ATTORNEY General and Minister of Legal Affairs, Basil Williams, is asking the High Court to throw out the Fixed Date Application (FDA) filed by People’s Progressive Party (PPP) Attorney-at-Law, Anil Nandlall, for an order, compelling Cabinet, including the President, to resign.
In a Notice of Application filed on Friday, the attorney general asked Chief Justice, Roxane George-Wiltshire, to declare that the High Court will not exercise its jurisdiction to grant the orders sought in the FDA filed by Nandlall on August 26, 2019. Minister Williams is also asking the High Court to issue an order striking out Nandlall’s application on the basis that is an abuse of the process of the court.
In his FDA, Nandlall, in seeking the order compelling the Cabinet to resign, said such ought to be the consequence of the no-confidence motion passed against the government last December in accordance with Article 106 (6) of the Constitution. He is also seeking a Conservatory Order restraining the Cabinet, inclusive of the President, from meeting, making decisions as, or performing the functions of Cabinet.
But the Attorney General, in support of his application, laid down more than 10 grounds why Nandlall’s FDA should be quashed. He pointed out that Nandlall represented the Leader of the Opposition Bharrat Jagdeo in the Caribbean Court of Justice (CCJ) Appeal case Bharrat Jagdeo v. AG & Others in the Trinidad-based court and had actively participated in the proposals for consequential orders to that court – the country’s final appellate court. For that reason, the attorney general argued that Nandlall is fully aware of the orders the CCJ made in the ‘no-confidence appeals.’
“…One of the proposals was for the President and the Cabinet to immediately resign and vacate office, but the CCJ refused to make such an order and clearly outlined that the Cabinet and President remain in office but on a different footing in the nature of a caretaker government,” the attorney general pointed out in his Notice of Application.
He maintained that the issues raised in Nandlall’s FDA have already been ventilated by the CCJ when it handed down a number of consequential orders. The CCJ, in arriving at its decision, had said that Chancellor of the Judiciary, Yonette Cummings-Edwards in citing Hogg, the Canadian constitutional expert, was right to note that, “By convention, the government is expected to behave during this interim period as a caretaker and so restrain the exercise of its legal authority.
It is this caretaker or interim role that explains the three month deadline, in the first instance that the article lays down, in principle, for the holding of the fresh elections.”

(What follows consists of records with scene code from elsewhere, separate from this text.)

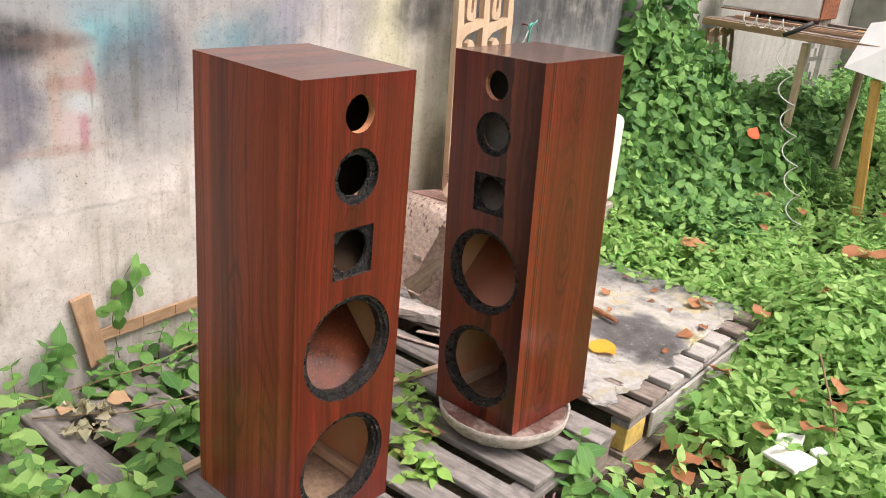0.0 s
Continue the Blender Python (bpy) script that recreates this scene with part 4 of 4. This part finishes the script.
for i, (x, y, l, a, s) in enumerate(((0.1, 0.2, 0.9, 4, PALE_WOOD), (0.2, 0.35, 1.2, -3, BROWN_WOOD), (0.55, 0.12, 0.8, 6, PALE_WOOD), (0.9, 0.3, 0.8, -8, BROWN_WOOD), (0.75, 0.45, 1.0, 2, ORANGE_WOOD), (0.1, 0.55, 1.3, 5, BROWN_WOOD), (1.0, 0.14, 0.7, 3, BROWN_WOOD))):
    p, q = on_bench(x, y, 0.012 + 0.004 * (i % 2)), on_bench(x + l * math.cos(radians(a)), y + l * math.sin(radians(a)), 0.012 + 0.004 * (i % 2))
    stick("loose_strip", p, q, 0.035, 0.018, s, "loose wooden strip lying on the workbench", up=(0.05, 0, 1), seed=80 + i)


def metal_tray():
    m = bench @ pose(0.10, 0.28, 0.052, 0, 0, 8)
    c = holder("metal_tray", m, "white metal tray with rusty ends on the workbench", "tray")
    part("body", block((-0.15, 0, 0), (0.46, 0.30, 0.24), 0.01, 0, 0.001, 5), WHITE, c)
    part("end_cap", block((0.461, 0.0, 0.0), (0.472, 0.30, 0.24), 0.006, 0, 0.001, 6), RUST, c, "rusty brown end")
    part("rusty_edge", block((-0.15, -0.006, -0.008), (0.46, 0.012, -0.001), 0.001, 0, 0.001, 7), RUST, c, "rusty lower edge")
    part("foot", block((0.02, 0.06, -0.051), (0.06, 0.28, -0.001), 0.002, 0), BROWN_WOOD, c)
    part("foot", block((0.41, 0.06, -0.051), (0.45, 0.28, -0.001), 0.002, 0), BROWN_WOOD, c)


metal_tray()


def leaning_board():
    """A white board on an orange post, with scribble that cannot be read."""
    c = holder("sign_board", pose(-1.37, 5.17, 0.0), "white foam board with grey scribble on an orange wooden post", "board")
    bm = bmesh.new()
    front = [(-0.165, -0.02, 1.03), (-0.13, 0.16, 1.262), (0.30, 0.16, 1.375), (0.34, -0.03, 0.94)]
    a = [bm.verts.new(p) for p in front]
    b = [bm.verts.new((x, y + 0.02, z)) for x, y, z in front]
    bm.faces.new(a)
    bm.faces.new(b[::-1])
    for i in range(4):
        bm.faces.new((a[i], b[i], b[(i + 1) % 4], a[(i + 1) % 4]))
    part("panel", bm, PAPER, c)
    for i in range(5):
        bm = block((-0.06 + 0.035 * i, -0.002, 1.085 + 0.01 * (i % 2)), (-0.052 + 0.035 * i, 0.010, 1.125 + 0.012 * (i % 3)), 0.0, 2)
        for v in bm.verts:
            v.co.x += 0.3 * (v.co.z - 1.1)
            v.co.y += 0.030 + 0.95 * (v.co.z - 1.1)
        part("scribble", bm, INK, c)
    bm = block((-0.028, 0.022, -0.02), (0.022, 0.052, 0.985), 0.003, 2, 0.001, 9, 4)
    for v in bm.verts:
        v.co.x += 0.11 * (1.0 - v.co.z)
    part("post", bm, ORANGE_WOOD, c, "varnished orange post")
    part("stay", tube([(-0.25, 0.63, 0.0), (-0.22, 0.60, 1.06)], 0.026, 4), PLY, c, "pale wooden stay")


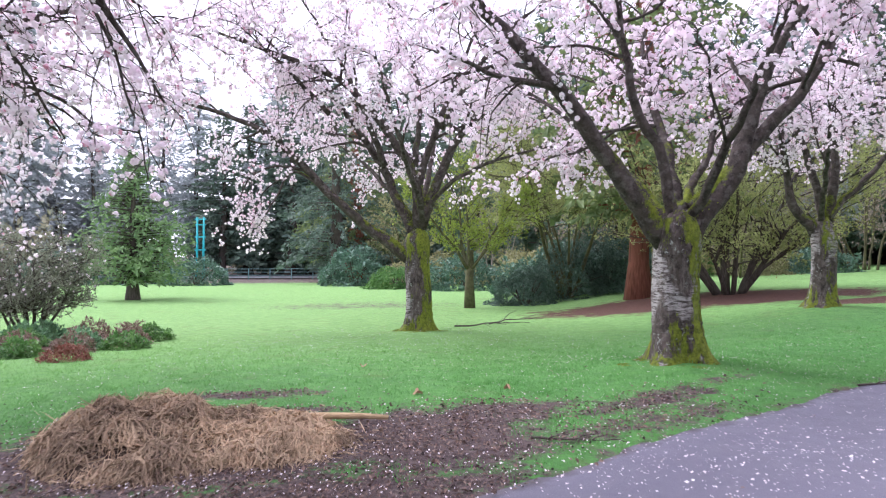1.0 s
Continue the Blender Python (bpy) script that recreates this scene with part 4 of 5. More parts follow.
cherry(CHERRIES["l"], 2.1, 0.29, [
    (0.145, 0.0, [(0.25, 2.1), (0.82, 2.77), (1.29, 3.23), (1.83, 3.78), (2.5, 4.2), (3.4, 4.28), (4.0, 4.16), (4.93, 4.36), (5.47, 4.2), (5.86, 3.9), (6.0, 3.4)]),
    (0.06, 0.3, [(4.0, 4.16), (4.3, 4.55), (4.7, 4.8), (5.5, 5.2)]),
    (0.11, 0.6, [(0.1, 2.3), (0.82, 3.7), (1.29, 4.24), (2.0, 4.7), (2.6, 4.9), (4.2, 5.2)]),
    (0.11, -0.4, [(0.1, 2.4), (0.5, 3.8), (0.9, 4.3), (1.4, 4.94), (2.2, 6.2)]),
    (0.11, 0.5, [(-0.2, 2.2), (-1.4, 3.6), (-2.6, 4.4), (-4.2, 4.8)]),
    (0.11, 2.0, [(0.0, 2.4), (0.1, 4.0), (-0.4, 5.8)]),
    (0.10, -5.0, [(0.1, 2.4), (0.6, 3.8), (1.0, 4.3), (1.2, 4.0)]),
    (0.10, -4.0, [(-0.1, 2.4), (-1.2, 3.8), (-2.2, 4.4)]),
    (0.09, -4.0, [(0.3, 2.4), (1.8, 3.8), (3.0, 4.4)]),
    (0.10, -1.0, [(0.2, 2.8), (0.9, 4.4), (1.5, 6.0), (2.4, 7.6), (3.2, 8.4)]),
    (0.09, -1.8, [(0.3, 3.0), (1.6, 4.6), (2.9, 6.2), (4.2, 7.2)]),
    (0.09, 0.4, [(0.0, 3.0), (0.3, 4.8), (0.4, 6.6), (0.9, 8.4)]),
    (0.07, 3.5, [(0.5, 3.2), (2.0, 4.8), (3.6, 5.6), (5.0, 5.4), (6.2, 4.6)]),
    (0.06, 5.2, [(0.3, 3.4), (1.4, 5.2), (2.8, 6.3), (4.4, 6.5)]),
    (0.06, 4.4, [(0.2, 3.4), (0.6, 5.2), (1.2, 6.8), (2.0, 7.6)]),
], 22, "mossy cherry tree in bloom standing in the planting bed", bark=M_TRUNK_BROWN, limb_bark=M_LIMB_MOSSY, mossy_from=0.13, moss_side=6.0, bloom=0.8, puff=0.06, hang=lambda q: np.where(q[:, 1] < 1.5, np.where(q[:, 0] > 5.2, 3.3, 4.1), 3.2))


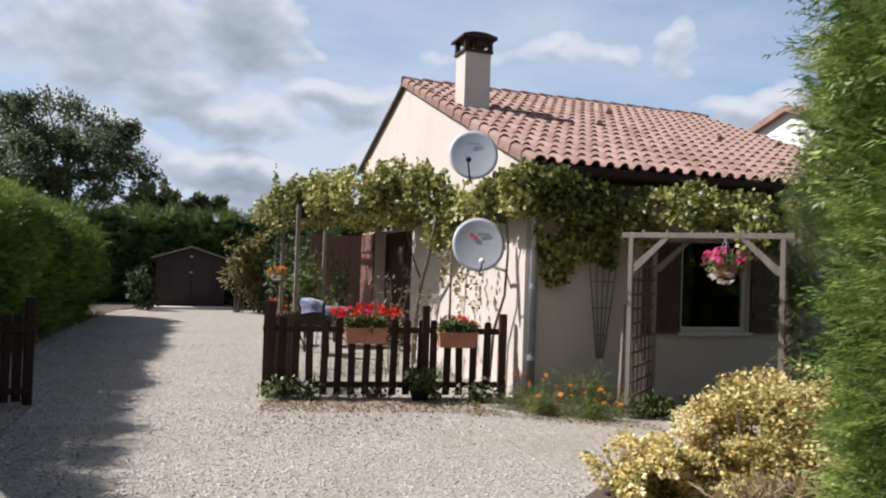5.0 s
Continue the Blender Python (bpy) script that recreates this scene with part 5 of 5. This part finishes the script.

Minister Williams said the CCJ made it clear that Article 106 (7) also creates an avenue for the constitutional players to extend the time for the holding of elections. “The Article goes on to state, among other things, that notwithstanding such resignation, the government shall remain in office and that an election shall be held ‘within three months, or such longer period as the National Assembly shall by resolution supported by not less than two-thirds of the votes of all the elected members of the National Assembly determine …’,” he said while quoting the CCJ.
As such, he argued that the claim is an abuse of the process of the court, an affront to the doctrine of stare decisis or rule of precedent. The court, he submitted, should not grant the orders prayed for because such an action would require the High Court to make orders which the CCJ, the country’s highest court, has already ruled on.
“The court is being asked to adjudicate on an issue that the final Court, the CCJ, has pronounced upon, and, as a consequence, the point is moot and clearly academic and a wanton abuse of the process of this Honourable Court,” the attorney general told the acting chief justice. Both the FDA and the NOA will come up before the Acting Chief Justice, George-Wiltshire, on Monday September 9, 2019 in the High Court.